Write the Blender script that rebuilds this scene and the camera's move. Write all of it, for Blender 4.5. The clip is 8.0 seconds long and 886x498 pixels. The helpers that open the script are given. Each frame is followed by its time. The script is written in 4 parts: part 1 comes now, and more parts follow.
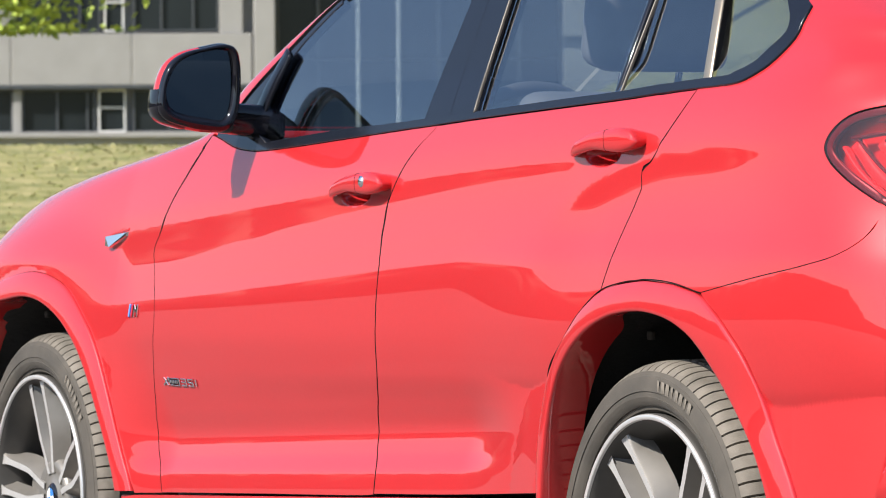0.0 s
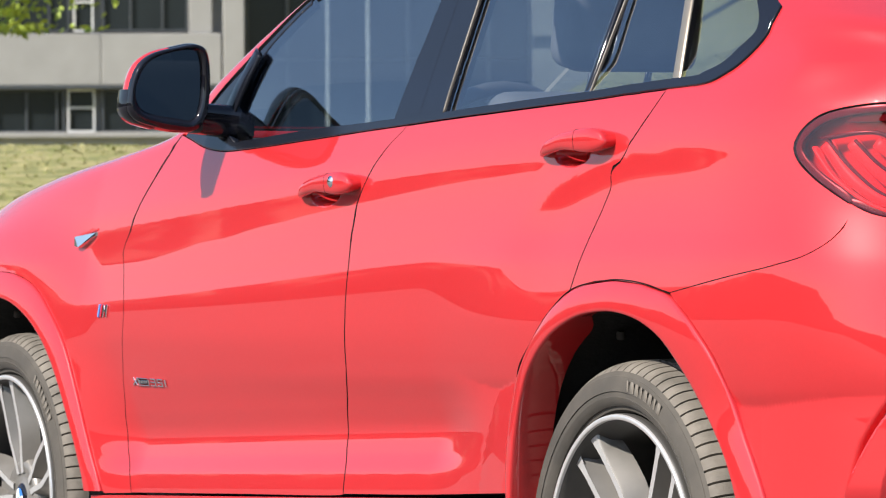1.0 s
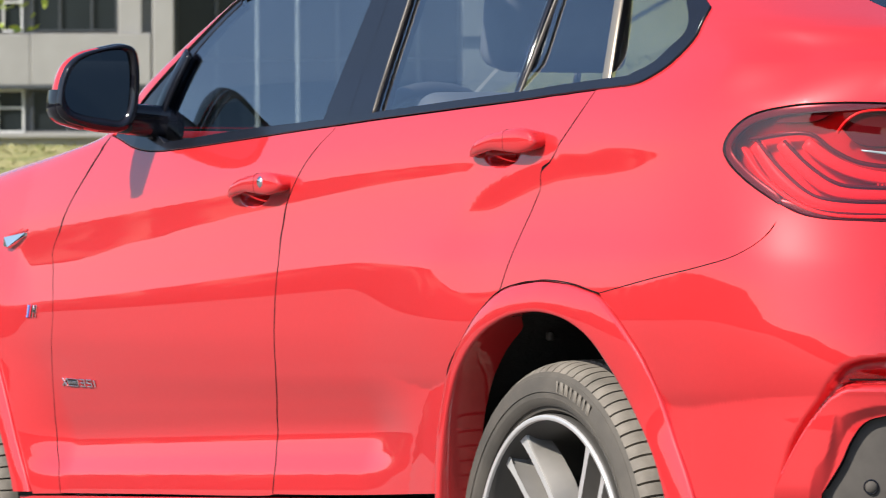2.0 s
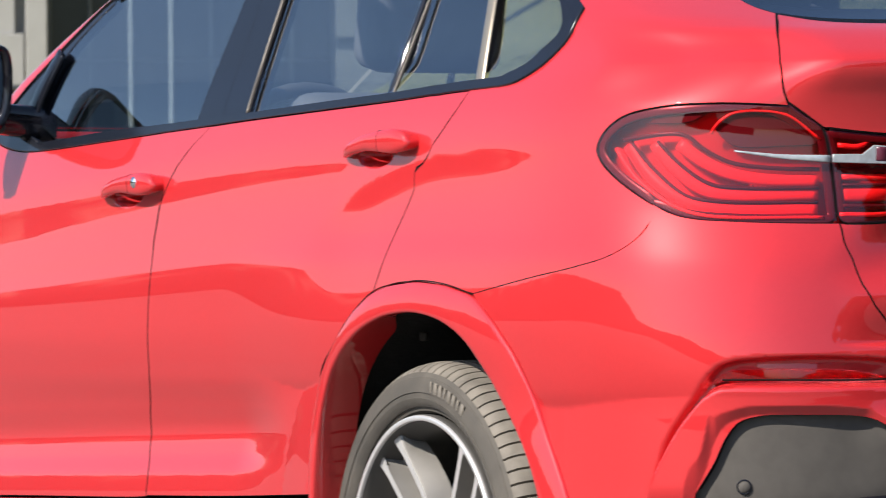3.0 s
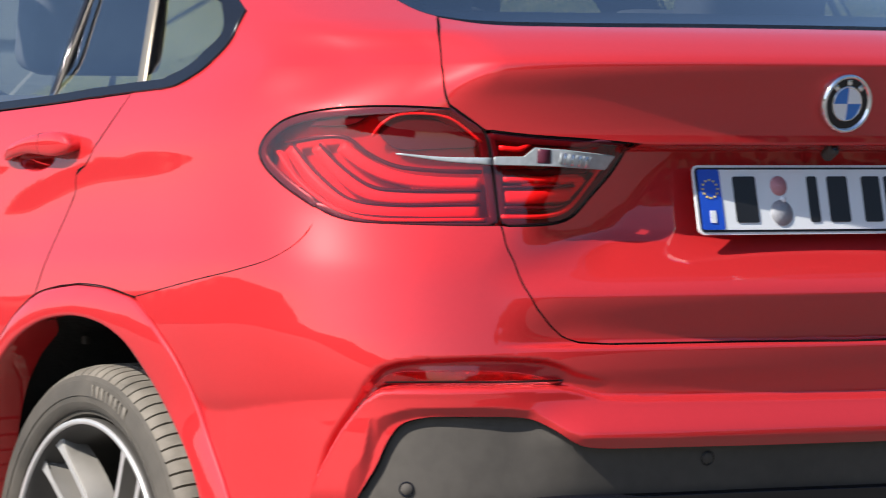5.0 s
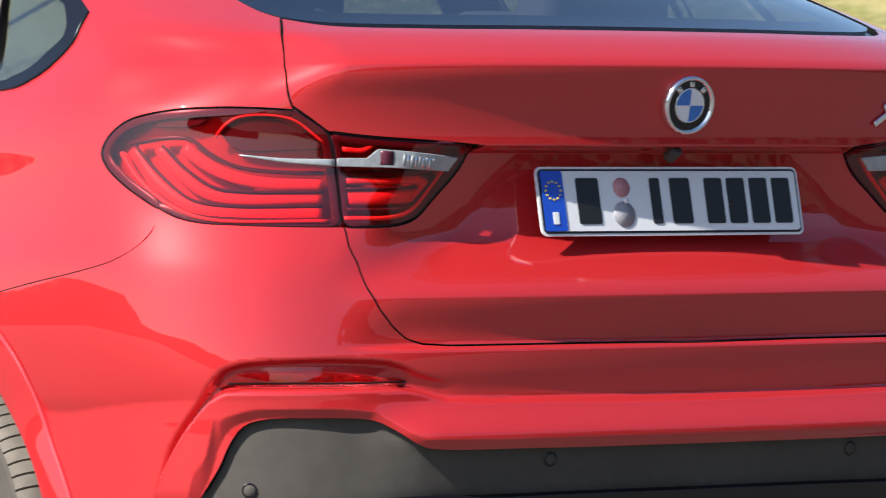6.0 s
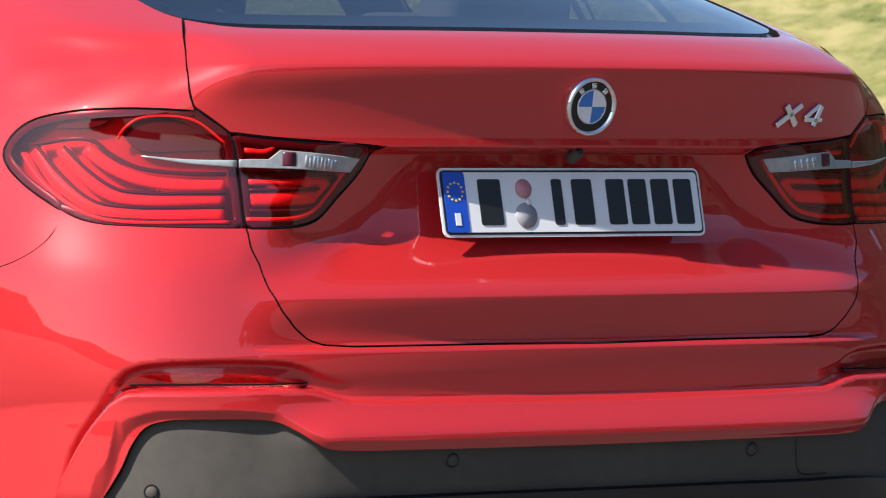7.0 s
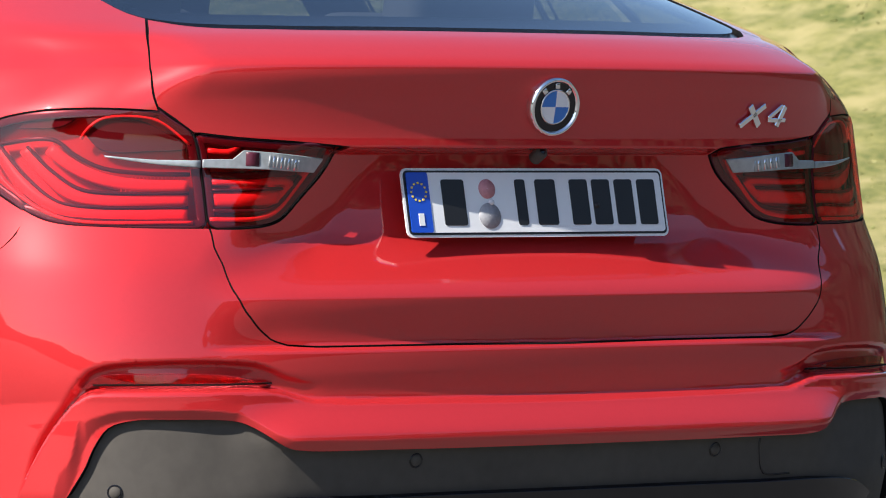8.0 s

--- --- ---

The exercise
Transcribe the listing above verbatim. Omit the pictures.

Correct output
Write the Blender script that rebuilds this scene and the camera's move. Write all of it, for Blender 4.5. The clip is 8.0 seconds long and 886x498 pixels. The helpers that open the script are given. Each frame is followed by its time. The script is written in 4 parts: part 1 comes now, and more parts follow.
0.0 s
1.0 s
2.0 s
3.0 s
5.0 s
6.0 s
7.0 s
8.0 s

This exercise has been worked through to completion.